— Start STORED RECORDS —
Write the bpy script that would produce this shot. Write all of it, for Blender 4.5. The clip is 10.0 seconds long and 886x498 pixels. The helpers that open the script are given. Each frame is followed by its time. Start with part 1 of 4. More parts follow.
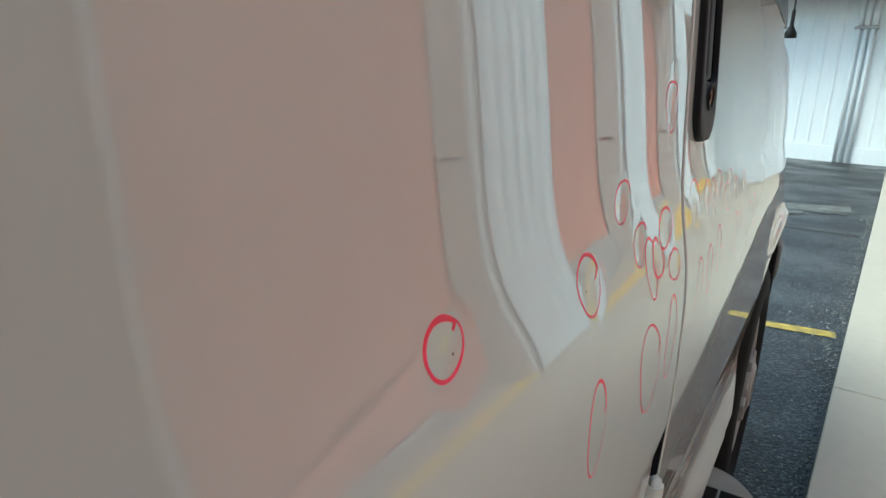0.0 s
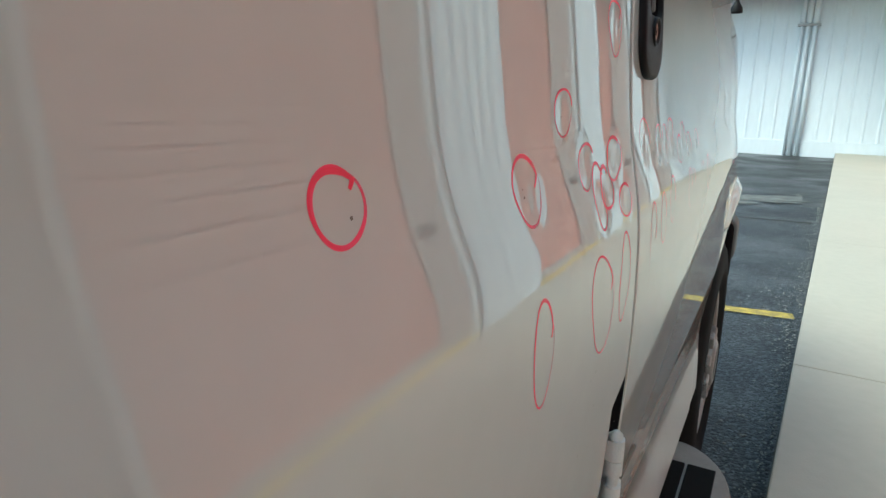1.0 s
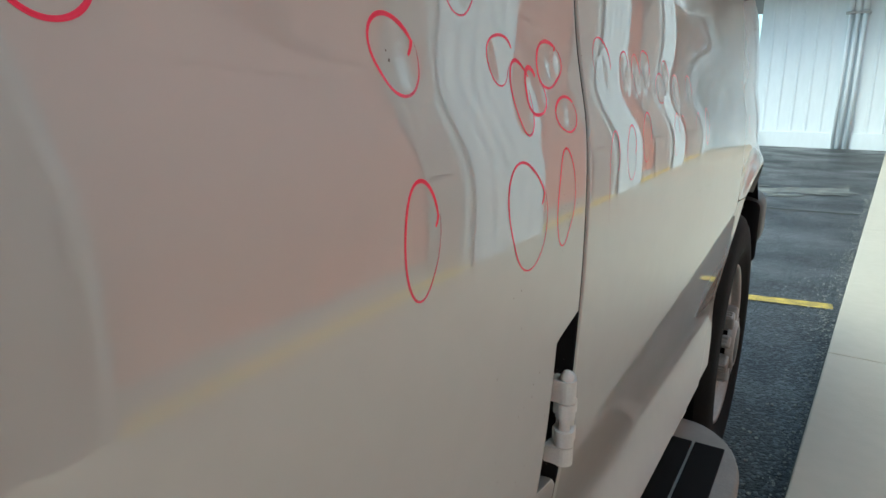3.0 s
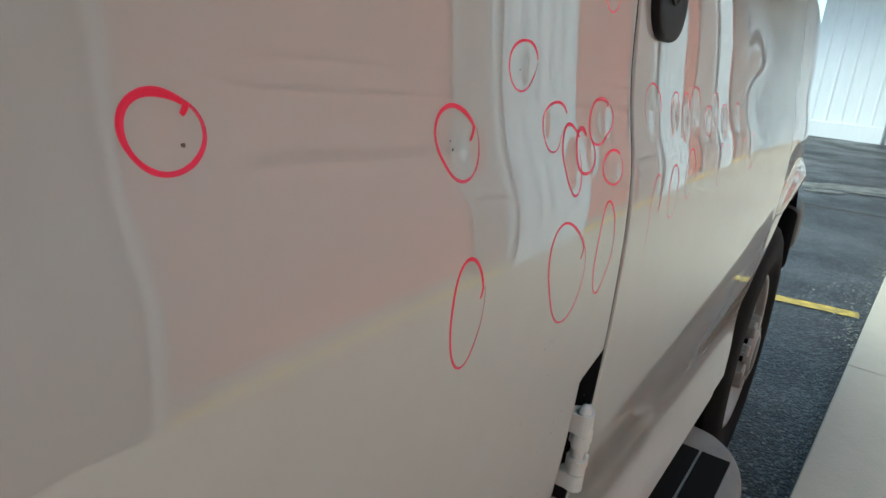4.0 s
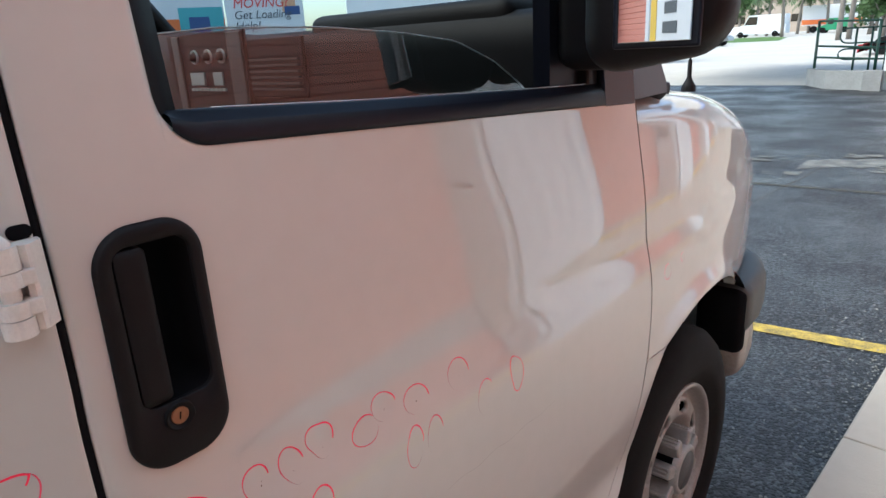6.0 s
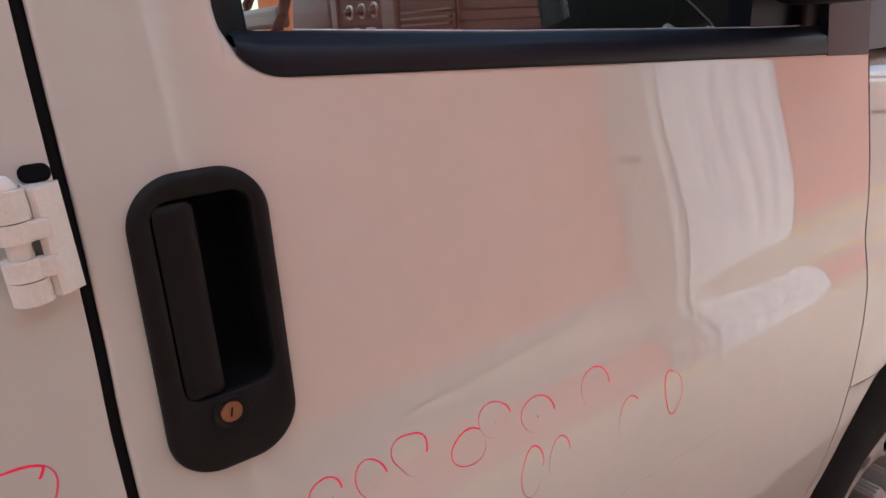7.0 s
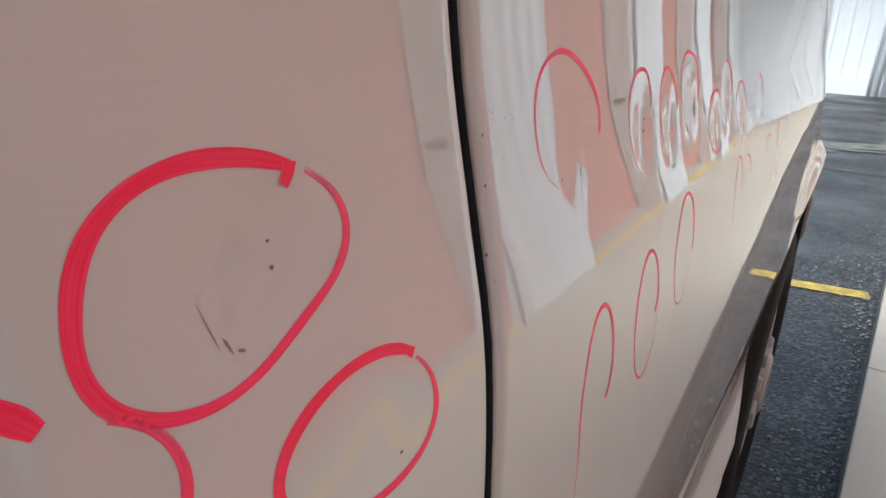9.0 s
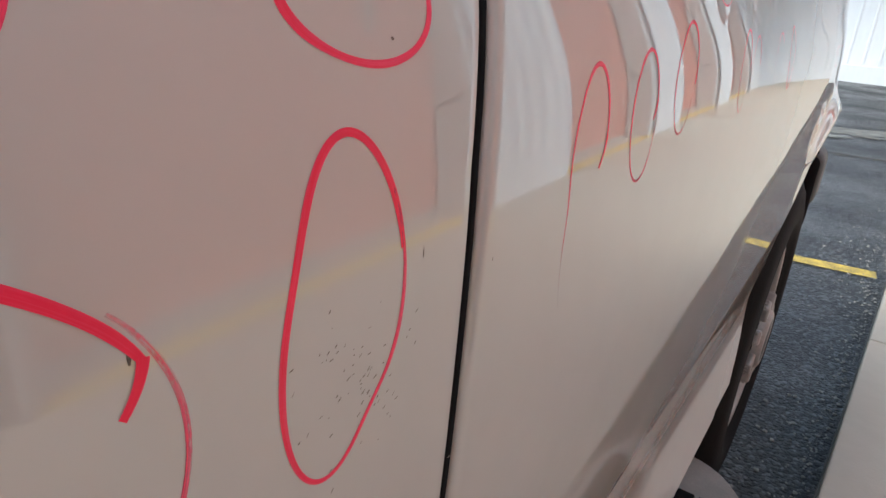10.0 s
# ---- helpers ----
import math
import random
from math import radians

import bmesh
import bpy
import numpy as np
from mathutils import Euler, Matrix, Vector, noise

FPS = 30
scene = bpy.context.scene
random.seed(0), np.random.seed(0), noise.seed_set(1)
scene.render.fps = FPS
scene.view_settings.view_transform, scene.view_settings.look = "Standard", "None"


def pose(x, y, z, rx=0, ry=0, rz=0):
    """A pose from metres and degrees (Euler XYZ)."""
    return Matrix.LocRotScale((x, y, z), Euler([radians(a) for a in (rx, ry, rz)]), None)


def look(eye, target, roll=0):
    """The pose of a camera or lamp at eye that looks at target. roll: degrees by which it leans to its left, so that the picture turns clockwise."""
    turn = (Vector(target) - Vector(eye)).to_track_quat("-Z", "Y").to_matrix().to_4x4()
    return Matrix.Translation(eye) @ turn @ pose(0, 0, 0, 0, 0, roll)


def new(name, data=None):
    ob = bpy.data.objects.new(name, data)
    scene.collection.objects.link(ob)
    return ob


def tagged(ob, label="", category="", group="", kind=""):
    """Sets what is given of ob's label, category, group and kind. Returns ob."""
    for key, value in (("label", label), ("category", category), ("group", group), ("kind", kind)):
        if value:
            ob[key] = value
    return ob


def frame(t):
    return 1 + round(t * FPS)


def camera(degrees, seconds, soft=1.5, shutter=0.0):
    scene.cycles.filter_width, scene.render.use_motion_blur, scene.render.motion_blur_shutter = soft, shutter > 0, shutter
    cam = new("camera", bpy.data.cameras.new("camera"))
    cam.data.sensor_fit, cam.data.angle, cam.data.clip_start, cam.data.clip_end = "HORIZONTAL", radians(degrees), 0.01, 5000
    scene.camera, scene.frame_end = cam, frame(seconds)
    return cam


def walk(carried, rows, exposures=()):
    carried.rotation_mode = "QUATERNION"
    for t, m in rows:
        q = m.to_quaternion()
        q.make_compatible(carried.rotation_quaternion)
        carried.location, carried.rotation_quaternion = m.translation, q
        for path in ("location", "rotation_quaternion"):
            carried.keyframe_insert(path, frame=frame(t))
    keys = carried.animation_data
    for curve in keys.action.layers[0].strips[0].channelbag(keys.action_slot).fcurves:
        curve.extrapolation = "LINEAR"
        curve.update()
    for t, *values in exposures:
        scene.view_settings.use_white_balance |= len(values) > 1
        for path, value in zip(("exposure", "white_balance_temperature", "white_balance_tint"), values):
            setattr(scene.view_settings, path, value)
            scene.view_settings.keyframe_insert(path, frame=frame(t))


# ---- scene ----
— End STORED RECORDS —
— Start STORED RECORDS —
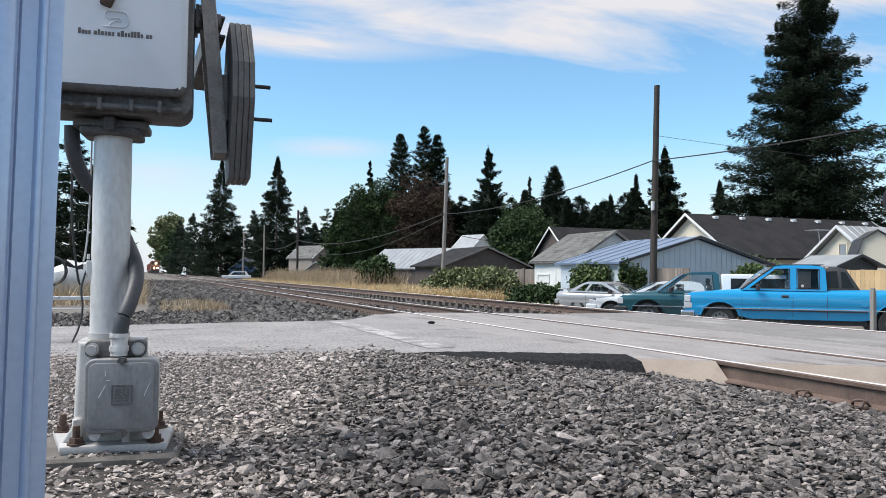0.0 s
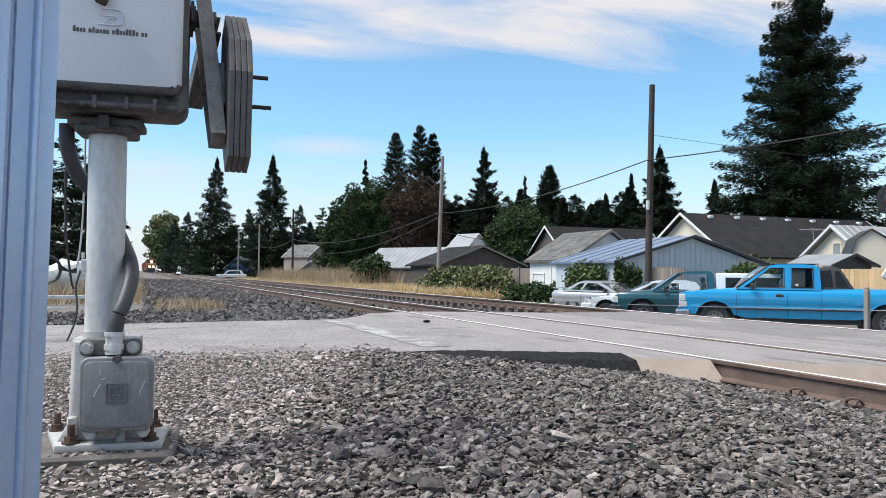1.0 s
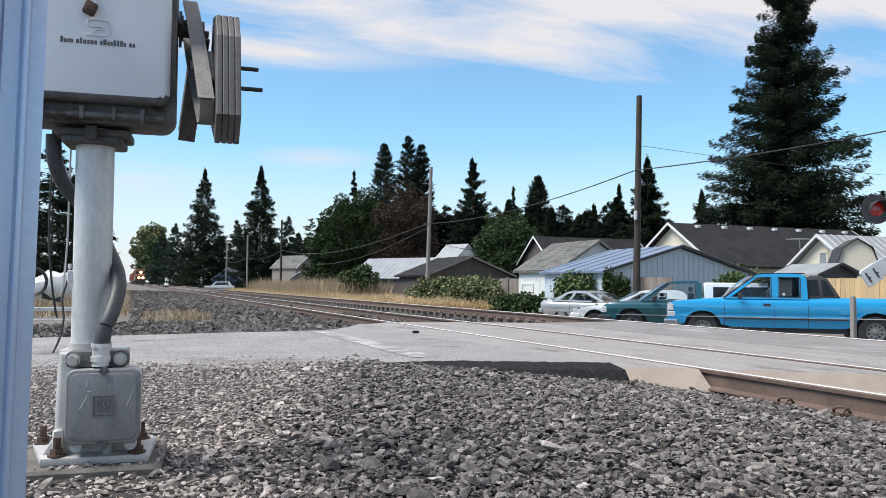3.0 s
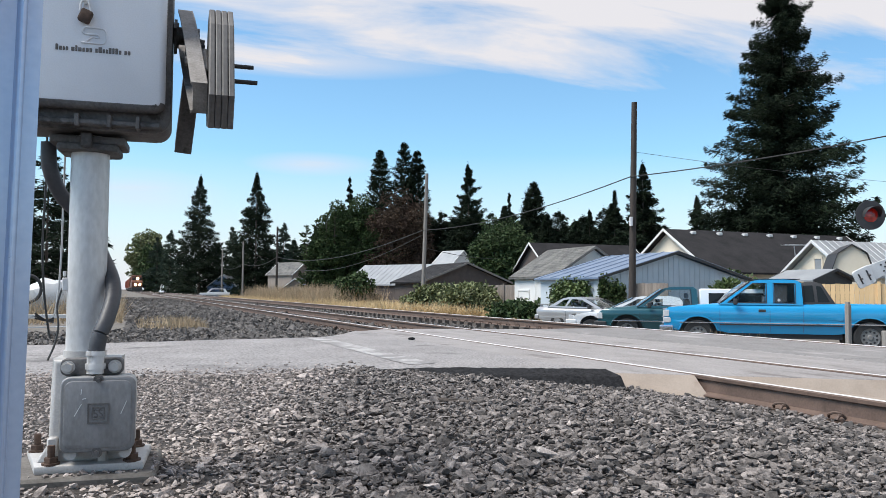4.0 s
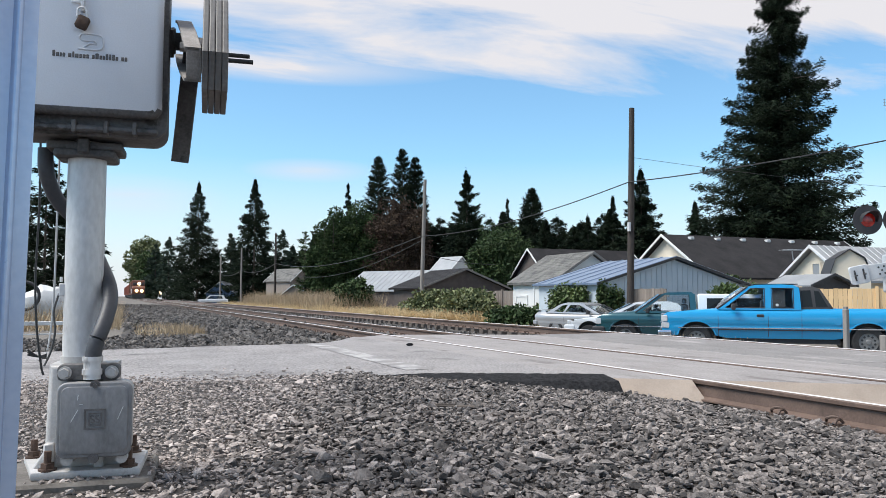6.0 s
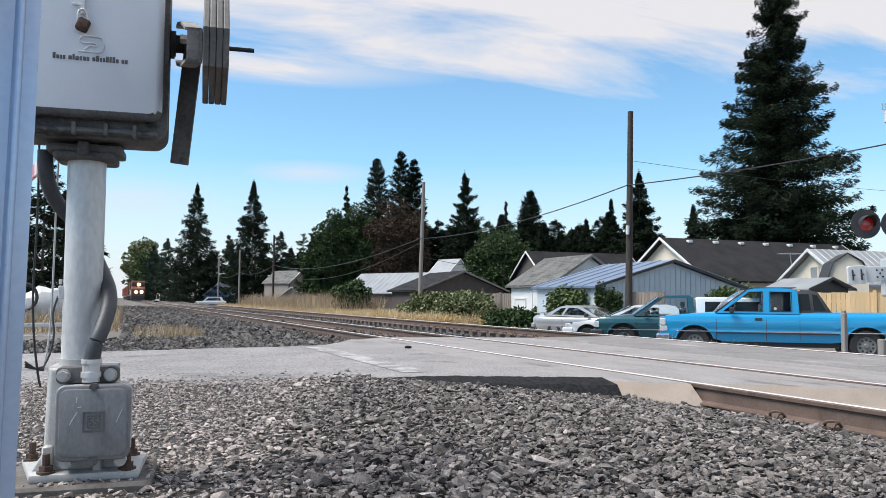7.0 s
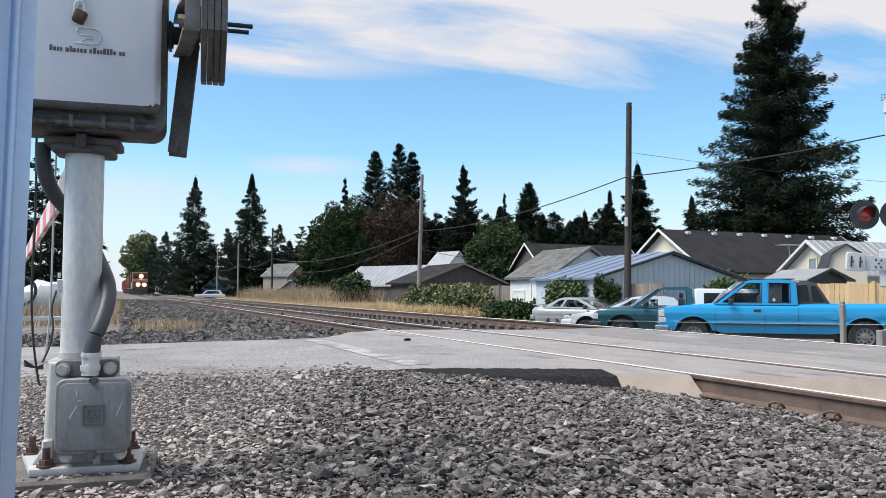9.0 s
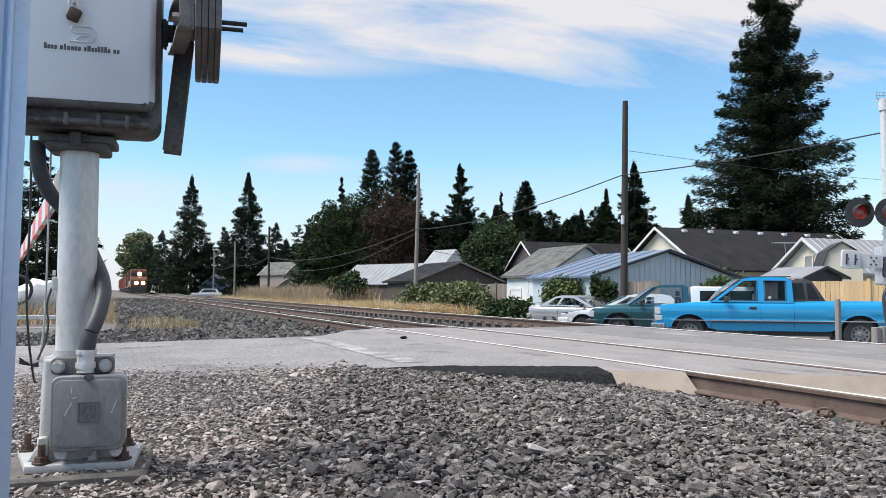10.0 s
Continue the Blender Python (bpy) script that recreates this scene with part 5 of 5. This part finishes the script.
— End STORED RECORDS —
#### [PROBLEM DESCRIPTION]
Both the line with "return Matrix.Translation(eye) @" and the line with "for path, value" belong in the answer; write them out exactly, with every line between.

#### [TASK RESPONSE]
    return Matrix.Translation(eye) @ turn @ pose(0, 0, 0, 0, 0, roll)


def new(name, data=None):
    ob = bpy.data.objects.new(name, data)
    scene.collection.objects.link(ob)
    return ob


def tagged(ob, label="", category="", group="", kind=""):
    """Sets what is given of ob's label, category, group and kind. Returns ob."""
    for key, value in (("label", label), ("category", category), ("group", group), ("kind", kind)):
        if value:
            ob[key] = value
    return ob


def frame(t):
    return 1 + round(t * FPS)


def camera(degrees, seconds, soft=1.5, shutter=0.0):
    scene.cycles.filter_width, scene.render.use_motion_blur, scene.render.motion_blur_shutter = soft, shutter > 0, shutter
    cam = new("camera", bpy.data.cameras.new("camera"))
    cam.data.sensor_fit, cam.data.angle, cam.data.clip_start, cam.data.clip_end = "HORIZONTAL", radians(degrees), 0.01, 5000
    scene.camera, scene.frame_end = cam, frame(seconds)
    return cam


def walk(carried, rows, exposures=()):
    carried.rotation_mode = "QUATERNION"
    for t, m in rows:
        q = m.to_quaternion()
        q.make_compatible(carried.rotation_quaternion)
        carried.location, carried.rotation_quaternion = m.translation, q
        for path in ("location", "rotation_quaternion"):
            carried.keyframe_insert(path, frame=frame(t))
    keys = carried.animation_data
    for curve in keys.action.layers[0].strips[0].channelbag(keys.action_slot).fcurves:
        curve.extrapolation = "LINEAR"
        curve.update()
    for t, *values in exposures:
        scene.view_settings.use_white_balance |= len(values) > 1
        for path, value in zip(("exposure", "white_balance_temperature", "white_balance_tint"), values):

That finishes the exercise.